Accommodations will be provided inside a half-collapsed house with an Israeli bulldozer outside. With six to a room, your job will be to prevent the bulldozer from knocking over the house. At unpredictable times during the night, the bulldozer will start up, and then you will be expected to run out of the house, screaming and waving your hands, while shouting political slogans at it. The bulldozer will then usually stop. If it does not, you will be expected to lie in the mud while contemplating the geopolitics of the whole thing. If anyone asks you to leave and go to a bar with them for a pint because the world is ending, you will know this to be a trick. As bars are against Islam.
Sometimes during the night, men will come through the tunnels in the house, carrying mortar rounds and IED’s. You will be given 15 minutes to pose for pictures with them. These will look really good on your Facebook and your friends who just went skiing or to build homes in Africa will be really jealous.

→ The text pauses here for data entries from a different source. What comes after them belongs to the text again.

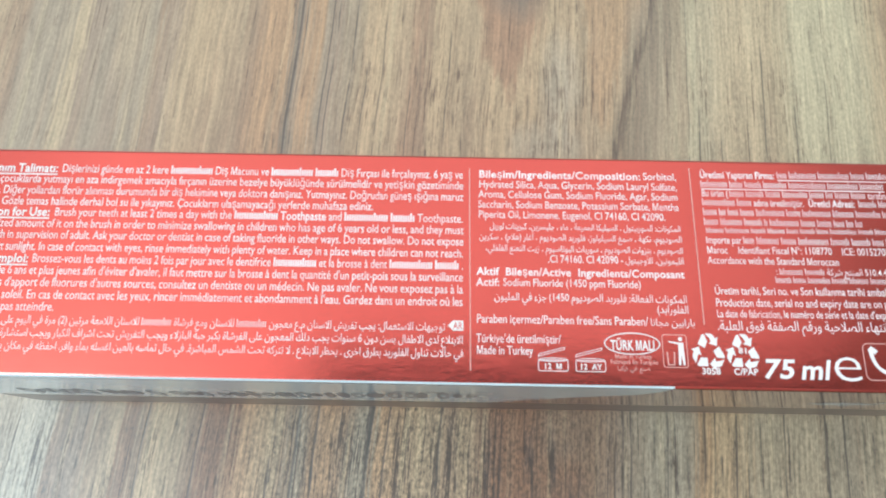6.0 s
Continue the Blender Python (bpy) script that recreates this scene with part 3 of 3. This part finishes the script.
ARABIC_2 = [
    (24.7, 91.1, 122.1, 1.5, "المكونات: السوربيتول ، السيليكا المميعة ، ماء ، جليسرين، كبريتات لوريل"),
    (22.85, 89.4, 122.2, 1.5, "الصوديوم، نكهة ، صمغ السيلولوز، فلوريد الصوديوم ، آغار (هلام) ، سكرين"),
    (20.95, 90.4, 122.2, 1.5, "الصوديوم ، بنزوات الصوديوم ، سوربات البوتاسيوم ، زيت النعنع الفلفلي،"),
    (19.2, 112.8, 122.2, 1.5, "الليمونين، الأوجينول"),
    (12.8, 91.8, 122.2, 1.75, "المكونات الفعالة: فلوريد الصوديوم (1450 جزء في المليون"),
    (2.05, 110.6, 115.6, 0.95, "صنع في تركيا"),
    (11.15, 117.3, 122.3, 1.75, "الفلورايد)"), (9.1, 116.1, 123.1, 1.6, "بارابين مجانا"),
]
COLUMN_3 = [
    (34.3, 126.0, 138.4, 1.75, "*Üretimi *Yaptıran *Firma:"), (34.4, 138.8, 165.6, 1.75, "{3} {8} {9} {4} {12} {4} {4}"),
    (32.65, 126.0, 156.2, 1.75, "{8} {4} {5} {7} {11} {9} {7}"),
    (31.0, 126.0, 165.5, 1.75, "Bu ürün ({4} {5} {4} {7} {4} {2} {4} {4} tarafından) {3} {8}"),
    (29.4, 126.0, 142.7, 1.75, "{9} {4} adına üretilmiştir."), (29.45, 143.4, 151.0, 1.75, "*Üretici *Adresi:"), (29.5, 151.6, 165.4, 1.75, "{5} {6} {4} {7}"),
    (27.7, 126.0, 165.4, 1.75, "{4} {2} {3} {4} {8} {4} {8} {6} {7} {5} {4} {4} {3}"),
    (26.0, 126.0, 151.8, 1.75, "{4} {6} {5} {1} {8} {4} {4} {3} {2} {2}"),
    (22.85, 126.0, 166.4, 1.75, "Importe par {3} {6} {4} {8} {5} {5} {3} {8} {10}"),
    (21.15, 126.0, 129.4, 1.75, "Maroc"), (21.17, 131.0, 146.1, 1.75, "Identifiant Fiscal N°: 1108770"), (21.2, 147.6, 159.9, 1.75, "ICE: 001527053000001"),
    (19.42, 126.0, 147.0, 1.75, "Accordance with the Standard Moroccan"),
    (14.35, 126.6, 162.4, 1.85, "Üretim tarihi, Seri no. ve Son kullanma tarihi ambalajın üzerindedir."),
    (12.42, 126.6, 155.8, 1.85, "Production date, serial no and expiry date are on pack."),
    (10.65, 126.6, 165.7, 1.75, "La date de fabrication, le numéro de série et la date d'expiration sont sur l'emballage."),
    (5.25, 153.8, 165.9, 1.35, "Tüketici danışma hattı:"), (3.95, 155.7, 164.1, 1.45, "{1} {3} {3} {2} {2}"),
]
ARABIC_3 = [
    (24.65, 126.2, 165.6, 1.3, "{7} {3} {4} {3} {6} {5} {9} {4} {5} {4} {6} {5} {8} {6}"),
    (17.75, 136.7, 166.5, 1.5, "وفقا للمعيار المغربي ن م04.4.015 المنتج شركة {5} {6} :"),
    (16.37, 136.5, 166.5, 1.5, "{7} {6} {8} {7} {6} {5} {7} {4} {5}"),
    (8.62, 126.5, 165.7, 2.15, "تاريخ الانتاج وتاريخ انتهاء الصلاحية ورقم الصفقة فوق العلبة."),
]
SMALL = [(3.9, 110.3, 116.0, 0.95, "Made in Turkey"), (3.05, 109.6, 116.9, 0.95, "Fabriqué En Turquie")]
MARKS = [(2.05, 99.35, 102.2, 1.25, "*12 *M"), (2.07, 104.85, 108.3, 1.25, "*12 *AY"), (1.7, 123.5, 126.4, 1.4, "*3058"), (1.7, 128.4, 132.1, 1.4, "*C/PAP"),
         (5.2, 109.75, 116.6, 2.2, "*TÜRK *MALI"), (5.0, 129.4, 130.9, 1.2, "*81")]
CODE = "8695077069412"

wanted = set()
for texts in ([q[-1] for q in COLUMN_1 + COLUMN_2 + COLUMN_3 + SMALL + MARKS], [q[-1] for q in TITLES], [q[-2] for q in TITLES], [CODE, "e *AR"]):
    for text in texts:
        for w in text.split():
            if "{" not in w or w[0] == "(":
                wanted |= {(ch, w.startswith("*")) for ch in w.lstrip("*")}
for q in ARABIC_1 + ARABIC_2 + ARABIC_3:
    for w in q[-1].split():
        if w[0] != "{":
            wanted |= {(ch, False) for ch in arabic(w)}
for ch in "TRENFA.({}0123456789":
    wanted |= {(ch, False), (ch, True)}
load_glyphs(wanted)


def clean(text):
    """Bars that touch a bracket or a stop stand apart from it."""
    return text.replace("({", "( {").replace("}.", "} .")


for y, x0, x1, text in COLUMN_1:
    p = Print()
    p.line(clean(text), x0, x1, y, 2.08, 0.86)
    p.mesh("printed_line", on_top, LINE_INK, sleeve_part)
for y, flag, x0, x1, code, text in TITLES:
    p = Print()
    p.poly([(flag, y + 0.12), (flag + 1.95, y + 0.12), (flag + 2.75, y + 0.88), (flag + 1.95, y + 1.64), (flag, y + 1.64)])
    p.mesh("language_flag", on_top, WHITE_INK, sleeve_part)
    p = Print()
    p.line(code, flag + 0.3, flag + 1.9, y + 0.3, 1.7, 0.75)
    p.mesh("flag_letters", lambda a, b: on_top(a, b, 0.07), FOIL, sleeve_part, "red letters")
    p = Print()
    p.line(text, x0, x1, y, 2.12, 1.0)
    p.rect(x0 - 0.05, y - 0.52, x1, y - 0.28)
    p.mesh("printed_title", lambda a, b: on_top(a, b, 0.06), WHITE_INK, sleeve_part, "underlined white bold title")
for y, x0, x1, text in ARABIC_1:
    p = Print()
    p.line(text, x0, x1, y, 1.78, 1.05, turn=True)
    p.mesh("printed_line", on_top, LINE_INK, sleeve_part)
p = Print()
p.poly([(84.6, 8.55), (85.4, 7.75), (87.0, 7.75), (87.0, 9.35), (85.4, 9.35)])
p.mesh("language_flag", on_top, WHITE_INK, sleeve_part)
p = Print()
p.line("AR", 85.4, 86.85, 7.98, 1.6, 0.75)
p.mesh("flag_letters", lambda a, b: on_top(a, b, 0.07), FOIL, sleeve_part, "red letters")

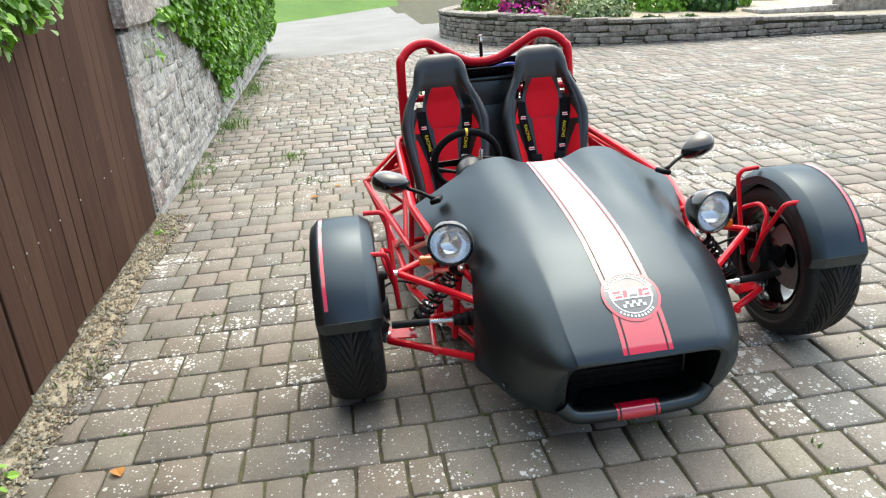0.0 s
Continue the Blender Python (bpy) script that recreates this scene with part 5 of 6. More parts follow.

After three days of this ($4999) while drinking stale water and eating old pita ($215.44) you will be able to say that you participated in the revolutionary struggle against Zionism and for weapons smuggling tunnels. You may even get a PhD thesis out of this, or at least a foreign correspondent post with Time magazine, which means you will be able to do this sort of thing full time. And even get paid for it.
2. The Alice Walker
You are a very deep person. People tell you this all the time, even when you don’t prompt them. Often you wish that you had been born earlier so that you could have participated in the great protest movements of the past. You write outraged poems about many things which to your shame occasionally rhyme a little too well.
Deep in your deep self, you hate Israel, Coca Cola, Nuclear Power, Country Music, McDonalds, Organized Religion, People Who Don’t Recycle and Republicans in no particular order. If you are English, then you hate these things too, but not as much as Tony Blair and the Daily Mail.